Kasia Ziminska violin
Alice Purton cello
Ian Tindale piano
Reviewing ‘rediscovered’ music sometimes means struggling to find something polite to say. No such need here!
Percy Hilder Miles was a Professor at the RAM and the author of some 140 extant but mostly unpublished works.
The 1916 Cello Sonata immediately reassures by overflowing with blithe but deeply felt melody – a characteristic of all these scores. If the slow movement is less immediately memorable it is still thoroughly fluent, and the finale – featuring an insouciant and rather Grainger-esque theme – is instantly winning. Seemingly untouched by war this is nevertheless a deeply felt piece that belongs in the repertoire.
The 1894 Violin Sonata was already the teenage composer’s second. Did he actually feel the heart-on-sleeve ardour with which the music brims, or was he imitating the musical currency of the day?
If so, he does so impeccably. If the three somewhat lavender-scented movements are rather too similar in mood and tempo the music is always exuberant and distinguished throughout by clear-cut themes and exemplary invention. There are two more mature violin sonatas which I am now most keen to hear.
The 1901 Piano Trio seizes the attention with a tempestuous surging theme – real-sit-up-and-listen music. The second movement is a plaintive lament like a funeral dirge, and if (pace Constant Lambert) Miles basically ‘repeats it louder’ the result is a stoical dignity.

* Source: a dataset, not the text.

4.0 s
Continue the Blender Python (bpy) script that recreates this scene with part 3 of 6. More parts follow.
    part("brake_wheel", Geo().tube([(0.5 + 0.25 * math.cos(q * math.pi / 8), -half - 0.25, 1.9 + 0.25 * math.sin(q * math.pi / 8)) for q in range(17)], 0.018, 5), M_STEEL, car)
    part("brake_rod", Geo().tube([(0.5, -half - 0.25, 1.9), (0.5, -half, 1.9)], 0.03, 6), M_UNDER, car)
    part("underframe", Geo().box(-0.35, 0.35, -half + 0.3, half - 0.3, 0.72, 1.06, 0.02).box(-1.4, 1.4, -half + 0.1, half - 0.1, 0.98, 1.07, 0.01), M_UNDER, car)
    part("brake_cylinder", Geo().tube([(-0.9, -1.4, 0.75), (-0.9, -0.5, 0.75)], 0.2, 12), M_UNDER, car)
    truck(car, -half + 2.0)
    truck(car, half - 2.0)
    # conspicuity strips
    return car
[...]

The third trips along joyously, teasing and singing – think maybe that Litolff Scherzo. The finale returns to the opening themes and contains much that is mysterious and searching: in fact it is so rich in invention that I immediately pressed ‘Play’ again – twice. This is a completely and satisfyingly achieved piece: by rights it should have been played hundreds of times in the last century.
The more ‘European’ British composers of the early C20th – D’Erlanger, Bowen, Ashton – have had short shrift lately. If there’s nothing obviously ‘English’ about Miles’ music, it remains English by default – as with, say, Hurlstone. True, it is conservative, but now that we no longer need to place every composer in the Great Modernism Sweepstakes, time is found to be kinder than the critics, and it is wonderful to know that this disc is just the first in a series.
With no room left for recording or performers I will settle for… superb. Very strongly recommended – my disc of the year.